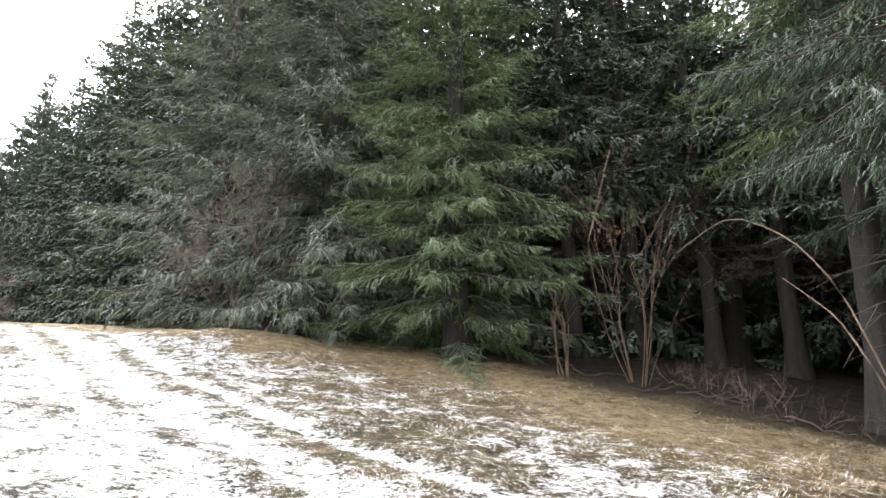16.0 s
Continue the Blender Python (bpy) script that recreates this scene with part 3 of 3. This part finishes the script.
rng = np.random.default_rng(3)
FRONT = [(-19.5, 29.3, 18.5), (-19.0, 32.6, 22.5), (-18.6, 36.4, 19.1), (-17.8, 39.6, 19.8), (-14.6, 41.0, 19.2), (-12.0, 45.4, 19.8), (-9.8, 44.6, 19.2),
         (-7.3, 54.5, 17.6), (-3.8, 60.5, 17.3), (0.1, 63.5, 17.1), (4.0, 72, 16.3), (6.4, 69, 16.9), (6.7, 78, 18.5), (-12.5, 49.5, 15.0), (-6.0, 57.5, 14.0), (-22.5, 27.0, 19)]
for i, (x, y, h) in enumerate(FRONT):
    place_spruce(i % 4, x, y, h, rng.uniform(0.92, 1.1), rng.uniform(0, 360), "tall dark green spruce dusted with frost, at the forest edge", WEST)
for i in range(22):
    t = i / 21
    x, y = np.interp(t, [0, 0.25, 0.55, 0.8, 1], [-28, -25, -20, -9, 2]), np.interp(t, [0, 0.25, 0.55, 0.8, 1], [20, 36, 50, 64, 80])
    x, y = x - 4 * (i % 2) + rng.normal(0, 0.8), y + 3 * (i % 2) + rng.normal(0, 0.8)
    place_spruce(4 + i % 2, x, y, rng.uniform(13, 16.5), rng.uniform(1.0, 1.2), rng.uniform(0, 360), "dark green spruce standing deeper in the western wood", WEST)

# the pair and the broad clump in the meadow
MEADOW = dict(level=0.42, per=9, step=0.2, half=0.11, needles=NEEDLES_SHADED)
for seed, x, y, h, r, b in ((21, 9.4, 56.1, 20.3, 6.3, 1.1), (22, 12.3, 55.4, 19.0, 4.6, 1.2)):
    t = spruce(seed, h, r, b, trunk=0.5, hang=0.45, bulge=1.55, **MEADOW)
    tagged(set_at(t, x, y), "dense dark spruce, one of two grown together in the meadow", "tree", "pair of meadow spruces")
for seed, x, y, h, r in ((23, 28.4, 63.4, 21.6, 5.3), (24, 26.2, 64.4, 18.0, 5.4), (25, 30.8, 63.1, 18.0, 4.0)):
    t = spruce(seed, h, r, 0.6, trunk=0.3, hang=0.4, bulge=1.75, **MEADOW)
    tagged(set_at(t, x, y), "broad cone-shaped dark spruce on the crest of the meadow", "tree", "clump of crest spruces")

# beyond the crest
for i, (x, y, h) in enumerate([(43.2, 75.3, 4.0), (46.1, 75.6, 4.6), (46.2, 70.5, 3.2), (30.2, 90.3, 8.4), (32.9, 92.4, 8.3), (31.4, 84.3, 8.0), (27.5, 84, 8.0), (24.5, 88, 9.0), (36, 80, 6.0), (45.4, 60.6, 7.7), (21, 84, 8.0), (18.5, 88, 10.0), (41, 73, 3.4), (5.0, 74, 9.0), (9.5, 77, 10.0), (13.5, 73, 8.0), (16.5, 75, 8.0)]):
    place_spruce(4 + i % 2, x, y, h, 0.85, 40.0 * i, "small dark spruce standing beyond the crest", "spruces beyond the crest")

# eastern forest edge, far part
FAR_EAST = [(45.3, 51.1, 15.9), (45.4, 54.1, 11.2), (45.9, 56.6, 8.9), (49.3, 49.1, 16.0), (47.4, 44.6, 19.9), (41.4, 39.2, 18.4), (38.0, 34.9, 21.7), (34.3, 31.2, 21.8), (31.4, 27.9, 22.5), (27.3, 24.6, 21.8),
            (23.3, 20.7, 22.1), (44.5, 47.7, 10.7), (54.2, 48.9, 23.4), (36.5, 33.0, 17.0), (40.0, 37.0, 15.0), (43.5, 42.0, 14.0), (29.5, 26.5, 15.0), (25.5, 23.0, 16.0), (21.0, 20.5, 17.0)]
for i, (x, y, h) in enumerate(FAR_EAST):
    place_spruce((i + 2) % 4, x, y, h, rng.uniform(0.95, 1.1), rng.uniform(0, 360), "dark frosted spruce in the closed edge of the wood", EAST)
for i in range(20):
    x, y = 20 + 1.5 * (i % 10) + 3.5 * (i // 10) - 0.6 * abs(i % 10 - 5), -8 + 3.2 * (i % 10) + rng.normal(0, 0.7)
    place_spruce(4 + i % 2, x, y, rng.uniform(12, 16), 1.15, rng.uniform(0, 360), "dark spruce standing deep inside the eastern wood", EAST)
# the ones near the start stay out of view, added to shade the ground
for i, (x, y, h) in enumerate([(6.6, 2.6, 15), (8.3, 5.2, 16), (4.6, -3.6, 15), (12.5, 4.0, 15), (9.0, -3.0, 15), (14, -1, 15), (18.0, 14.6, 18), (20.0, 17.4, 18), (21.5, 13.0, 18), (17.2, 5.4, 17), (23.0, 18.5, 19), (20.5, 2.0, 17), (15.2, 2.8, 16), (19.0, 10.4, 18), (22.5, 7.5, 18)]):
    place_spruce(4 + i % 2, x, y, h, 0.95, 70.0 * i, "dark spruce added to close and shade the wood beside the path", EAST)

for i in range(26):
    x, y = 24 + 3.0 * (i // 13) + rng.uniform(-0.6, 0.6) + 0.35 * (i % 13), -10 + 2.6 * (i % 13) + 1.3 * (i // 13)
    place_spruce(4 + i % 2, x, y, rng.uniform(15, 19), 1.25, rng.uniform(0, 360), "dark spruce standing deep inside the eastern wood", EAST)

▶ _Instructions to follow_
Without the pictures, output the full listing exactly as it stands.

▶ _Answer to the problem_
16.0 s
Continue the Blender Python (bpy) script that recreates this scene with part 3 of 3. This part finishes the script.
rng = np.random.default_rng(3)
FRONT = [(-19.5, 29.3, 18.5), (-19.0, 32.6, 22.5), (-18.6, 36.4, 19.1), (-17.8, 39.6, 19.8), (-14.6, 41.0, 19.2), (-12.0, 45.4, 19.8), (-9.8, 44.6, 19.2),
         (-7.3, 54.5, 17.6), (-3.8, 60.5, 17.3), (0.1, 63.5, 17.1), (4.0, 72, 16.3), (6.4, 69, 16.9), (6.7, 78, 18.5), (-12.5, 49.5, 15.0), (-6.0, 57.5, 14.0), (-22.5, 27.0, 19)]
for i, (x, y, h) in enumerate(FRONT):
    place_spruce(i % 4, x, y, h, rng.uniform(0.92, 1.1), rng.uniform(0, 360), "tall dark green spruce dusted with frost, at the forest edge", WEST)
for i in range(22):
    t = i / 21
    x, y = np.interp(t, [0, 0.25, 0.55, 0.8, 1], [-28, -25, -20, -9, 2]), np.interp(t, [0, 0.25, 0.55, 0.8, 1], [20, 36, 50, 64, 80])
    x, y = x - 4 * (i % 2) + rng.normal(0, 0.8), y + 3 * (i % 2) + rng.normal(0, 0.8)
    place_spruce(4 + i % 2, x, y, rng.uniform(13, 16.5), rng.uniform(1.0, 1.2), rng.uniform(0, 360), "dark green spruce standing deeper in the western wood", WEST)

# the pair and the broad clump in the meadow
MEADOW = dict(level=0.42, per=9, step=0.2, half=0.11, needles=NEEDLES_SHADED)
for seed, x, y, h, r, b in ((21, 9.4, 56.1, 20.3, 6.3, 1.1), (22, 12.3, 55.4, 19.0, 4.6, 1.2)):
    t = spruce(seed, h, r, b, trunk=0.5, hang=0.45, bulge=1.55, **MEADOW)
    tagged(set_at(t, x, y), "dense dark spruce, one of two grown together in the meadow", "tree", "pair of meadow spruces")
for seed, x, y, h, r in ((23, 28.4, 63.4, 21.6, 5.3), (24, 26.2, 64.4, 18.0, 5.4), (25, 30.8, 63.1, 18.0, 4.0)):
    t = spruce(seed, h, r, 0.6, trunk=0.3, hang=0.4, bulge=1.75, **MEADOW)
    tagged(set_at(t, x, y), "broad cone-shaped dark spruce on the crest of the meadow", "tree", "clump of crest spruces")

# beyond the crest
for i, (x, y, h) in enumerate([(43.2, 75.3, 4.0), (46.1, 75.6, 4.6), (46.2, 70.5, 3.2), (30.2, 90.3, 8.4), (32.9, 92.4, 8.3), (31.4, 84.3, 8.0), (27.5, 84, 8.0), (24.5, 88, 9.0), (36, 80, 6.0), (45.4, 60.6, 7.7), (21, 84, 8.0), (18.5, 88, 10.0), (41, 73, 3.4), (5.0, 74, 9.0), (9.5, 77, 10.0), (13.5, 73, 8.0), (16.5, 75, 8.0)]):
    place_spruce(4 + i % 2, x, y, h, 0.85, 40.0 * i, "small dark spruce standing beyond the crest", "spruces beyond the crest")

# eastern forest edge, far part
FAR_EAST = [(45.3, 51.1, 15.9), (45.4, 54.1, 11.2), (45.9, 56.6, 8.9), (49.3, 49.1, 16.0), (47.4, 44.6, 19.9), (41.4, 39.2, 18.4), (38.0, 34.9, 21.7), (34.3, 31.2, 21.8), (31.4, 27.9, 22.5), (27.3, 24.6, 21.8),
            (23.3, 20.7, 22.1), (44.5, 47.7, 10.7), (54.2, 48.9, 23.4), (36.5, 33.0, 17.0), (40.0, 37.0, 15.0), (43.5, 42.0, 14.0), (29.5, 26.5, 15.0), (25.5, 23.0, 16.0), (21.0, 20.5, 17.0)]
for i, (x, y, h) in enumerate(FAR_EAST):
    place_spruce((i + 2) % 4, x, y, h, rng.uniform(0.95, 1.1), rng.uniform(0, 360), "dark frosted spruce in the closed edge of the wood", EAST)
for i in range(20):
    x, y = 20 + 1.5 * (i % 10) + 3.5 * (i // 10) - 0.6 * abs(i % 10 - 5), -8 + 3.2 * (i % 10) + rng.normal(0, 0.7)
    place_spruce(4 + i % 2, x, y, rng.uniform(12, 16), 1.15, rng.uniform(0, 360), "dark spruce standing deep inside the eastern wood", EAST)
# the ones near the start stay out of view, added to shade the ground
for i, (x, y, h) in enumerate([(6.6, 2.6, 15), (8.3, 5.2, 16), (4.6, -3.6, 15), (12.5, 4.0, 15), (9.0, -3.0, 15), (14, -1, 15), (18.0, 14.6, 18), (20.0, 17.4, 18), (21.5, 13.0, 18), (17.2, 5.4, 17), (23.0, 18.5, 19), (20.5, 2.0, 17), (15.2, 2.8, 16), (19.0, 10.4, 18), (22.5, 7.5, 18)]):
    place_spruce(4 + i % 2, x, y, h, 0.95, 70.0 * i, "dark spruce added to close and shade the wood beside the path", EAST)

for i in range(26):
    x, y = 24 + 3.0 * (i // 13) + rng.uniform(-0.6, 0.6) + 0.35 * (i % 13), -10 + 2.6 * (i % 13) + 1.3 * (i // 13)
    place_spruce(4 + i % 2, x, y, rng.uniform(15, 19), 1.25, rng.uniform(0, 360), "dark spruce standing deep inside the eastern wood", EAST)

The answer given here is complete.